Bot asked whether his words were not too harsh in light of all that the EU achieved, and the slow but steady progress made in fighting the crisis. Van Wolferen found Bot reiterating past achievements, and these are not valid anymore. Whilst agreeing with all that has been achieved, the EU needs to face up to the fact that from a global perspective the EU is not significant. It fails to deal with developing powers, and struggles internally. The EU can redeem itself, but only if it drops many of the ideological underpinnings of current policies. And the political class is not ready, able or willing to do so.

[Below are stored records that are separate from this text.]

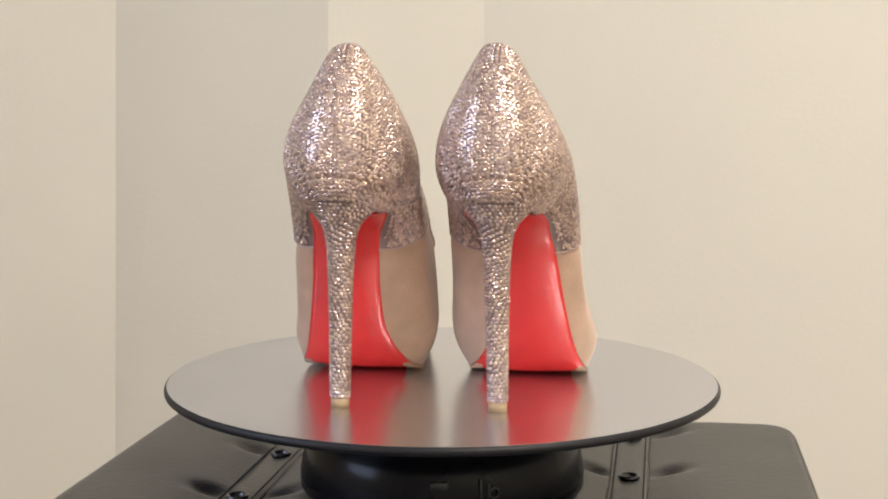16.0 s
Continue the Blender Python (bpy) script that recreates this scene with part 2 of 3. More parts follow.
# ---- the turntable ----
def build_turntable():
    table = new("turntable")
    tagged(table, "black motorised turntable with a brushed steel platter", "turntable")
    table.location = (0, 0, BOX_TOP)
    h = -BOX_TOP
    part("base", lathe([(0, 0), (0.076, 0), (0.0785, 0.004), (0.0785, 0.012), (0.077, 0.020), (0.0755, 0.030), (0.0735, 0.0325), (0.0725, 0.038), (0.071, 0.044), (0.066, 0.048), (0, 0.048)]), PLASTIC, table)
    part("spindle", lathe([(0, 0.046), (0.03, 0.046), (0.03, h - 0.008), (0, h - 0.008)], 48), PLASTIC, table)
    # moulded mark and switch on the base
    for x, w, z0, z1 in ((0.0195, 0.0012, 0.013, 0.025), (0.0235, 0.0012, 0.015, 0.022)):
        y = -math.sqrt(0.0778 ** 2 - x * x)
        part("moulded_mark", slab(bmesh.new(), x - w / 2, x + w / 2, y - 0.001, y + 0.003, z0, z1, 0.0003, 1), PRINT, table)
    ring = part("moulded_mark", lathe([(0.0022, 0), (0.0030, 0), (0.0030, 0.0008), (0.0022, 0.0008), (0.0022, 0)], 20), PRINT, table)
    ring.matrix_local = pose(0.0262, -0.0739, 0.0178, 90, 0, 19)
    part("switch", slab(bmesh.new(), -0.006, 0.003, -0.0795, -0.074, 0.0205, 0.0245, 0.0008, 2), PRINT, table, "small dark grey switch")
    platter = new("platter")
    platter.parent = table
    part("plate", lathe([(0, h), (0.1496, h), (0.1496, h - 0.003), (0, h - 0.004)], 160), STEEL, platter, "brushed steel plate", smooth=False)
    part("rim", lathe([(0.1494, h - 0.0001), (0.1500, h - 0.0003), (0.1507, h - 0.0010), (0.1511, h - 0.0022), (0.1509, h - 0.0036), (0.1498, h - 0.0046), (0.140, h - 0.0062), (0.03, h - 0.008)], 160), RUBBER, platter, "rounded black rubber rim")
    return platter


# ---- the shoes ----
SOLE_Z = spline((-0.016, 0.0985), (-0.006, 0.0965), (0.006, 0.0955), (0.015, 0.0955), (0.0235, 0.092), (0.033, 0.085), (0.044, 0.073), (0.056, 0.050),
                (0.067, 0.0255), (0.0765, 0.0093), (0.084, 0.003), (0.098, 0.0002), (0.115, 0.0004), (0.132, 0.0014), (0.155, 0.0031), (0.182, 0.0055))
SOLE_W = spline((-0.0155, 0.0), (-0.014, 0.008), (-0.009, 0.0135), (0.004, 0.0180), (0.022, 0.0202), (0.040, 0.0176), (0.054, 0.0182), (0.066, 0.0208), (0.076, 0.0268), (0.084, 0.0318),
                (0.092, 0.0330), (0.104, 0.0328), (0.118, 0.0318), (0.134, 0.0302), (0.150, 0.0270), (0.166, 0.0213), (0.175, 0.0160), (0.180, 0.009), (0.182, 0.0))
# stations of the upper, from the back seam (0) to the toe opening (12)
LOW_Y = spline((0, -0.0155), (1, -0.009), (2, 0.004), (3, 0.022), (4, 0.042), (5, 0.062), (6, 0.082), (7, 0.100), (8, 0.114), (9, 0.124), (10, 0.133), (11, 0.150), (12, 0.172))
TOP_X = spline((0, 0.0), (0.2, 0.0034), (0.5, 0.0063), (1, 0.0094), (2, 0.0132), (3, 0.0170), (4, 0.0218), (5, 0.0240), (6, 0.0240), (7, 0.0208), (8, 0.0128), (8.6, 0.0055), (9, 0.0), (12, 0.0))
TOP_Y = spline((0, 0.004), (1, 0.0085), (2, 0.018), (3, 0.031), (4, 0.053), (5, 0.078), (6, 0.099), (7, 0.117), (8, 0.1275), (9, 0.1305), (10, 0.1318), (11, 0.1475), (12, 0.162))
TOP_Z = spline((0, 0.1797), (0.2, 0.1790), (0.5, 0.1772), (1, 0.1718), (2, 0.1605), (3, 0.145), (4, 0.1155), (5, 0.0955), (6, 0.082), (7, 0.0752), (8, 0.0733), (9, 0.0728), (10, 0.058), (11, 0.0545), (12, 0.0385))
BULGE = spline((0, 0.0125), (1, 0.0130), (2, 0.0155), (3, 0.0150), (4, 0.0140), (5, 0.0136), (6, 0.0094), (7, 0.0060), (8, 0.0045), (9, 0.0046), (10, 0.0042), (12, 0.002))
ROUND = spline((0, 0.0), (5, 0.0), (7, 0.35), (8, 0.62), (9, 0.98), (10, 0.98), (11, 1.0), (12, 1.0))
DOME = spline((0, 0.0), (5, 0.0), (7, 0.35), (8, 0.48), (9, 0.50), (10, 0.93), (11, 1.0), (12, 1.0))
LOW_RISE = spline((0, 0.0055), (1, 0.0042), (2, 0.0014), (3, 0.0008), (3.6, 0.0010), (4.6, 0.0022), (12, 0.0025))
PEAK = spline((0, 1.0), (1, 0.92), (2, 0.95), (3, 0.95), (4, 0.85), (6, 0.55), (9, 0.5), (12, 0.8))
FULL = spline((0, 0.6), (1, 0.72), (2.5, 0.82), (5, 0.7), (8, 0.6), (12, 0.6))
SIDEWAYS = spline((0, 0.0), (1, 0.65), (2, 0.97), (3, 1.0), (12, 1.0))
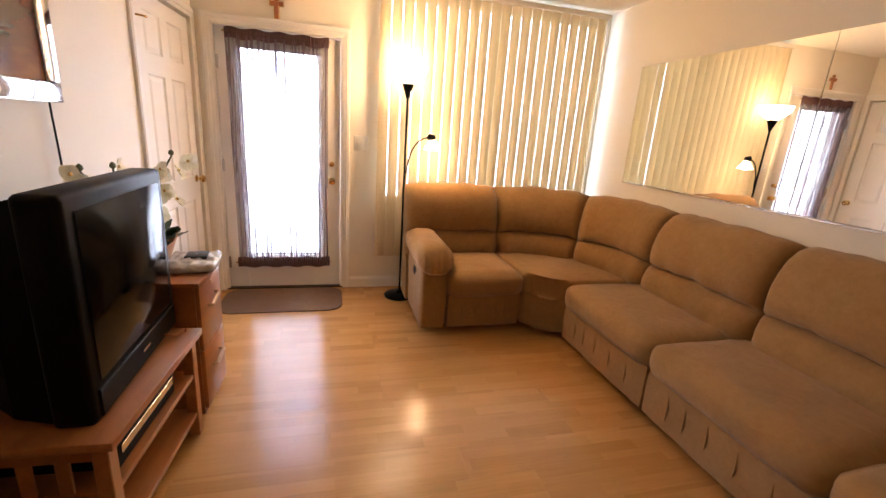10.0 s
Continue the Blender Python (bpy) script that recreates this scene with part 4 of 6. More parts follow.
def kitchen_curtain():
    ob = thing("kitchen_curtain", "pale yellow sheer balloon curtain at the kitchen window", "curtain", pose(-5.655, 0.715, 1.02, 0, 0, 90))
    part("rod", tube(bm_new(), [(-0.01, 0.0, 1.09), (1.03, 0.0, 1.09)], 0.008, 8), WHITE_PLASTIC, ob)
    w = 1.02

    def swag(p):
        x = p.x / w
        t = 1 - p.z / 1.07
        lift = 0.0
        if t > 0.0:
            for c in (0.30, 0.70):
                lift += 0.26 * math.exp(-((x - c) / 0.055) ** 2) * t ** 2
            lift += 0.10 * math.exp(-(x / 0.07) ** 2) * t ** 2 + 0.10 * math.exp(-((1 - x) / 0.07) ** 2) * t ** 2
        return Vector((p.x + 0.02 * math.sin(9 * p.z) * (x - 0.5), p.y * (0.6 + 0.8 * t) + 0.05 * t * t * math.sin(math.pi * x * 3) ** 2, p.z + lift))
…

Prior to delivering his lecture F.W. De Klerk engaged in a Q&A session with several journalists. Much of what was debated there was covered in his lecture, but when asked De Klerk made a few remarks about the current state of affairs in South Africa well worth mentioning. Another point that was raised in the Q&A was the role the EU can and cannot play in processes of democratisation.
Regarding South Africa De Klerk pointed out that its democratic system works. The constitution guarantees equal representation and freedom of speech. Elections are fair and held regularly, and freedom of speech is guaranteed. But the dominance of the ANC worries. Yet the monolithic ANC is under pressure, both internally and externally. Disenfranchised voters are angry because the ANC has not brought them improved living conditions and may very well turn away from the party next elections. Within the ANC old divisions are stirring up now the common goal of ending apartheid has been reached. De Klerk predicts the ANC will crack. Exactly when is unclear, but it will happen.
Democratisation is a very tricky process, and advising states even more so. NGO’s like De Klerks’ Global Leadership Foundation can provide just that, and do so discreetly. For a state to publicly acknowledge another state or an organisation like the EU to help them in such matter leads to an unacceptable loss of face. Countries and/or the EU can best aid developing democracies by engaging with them economically.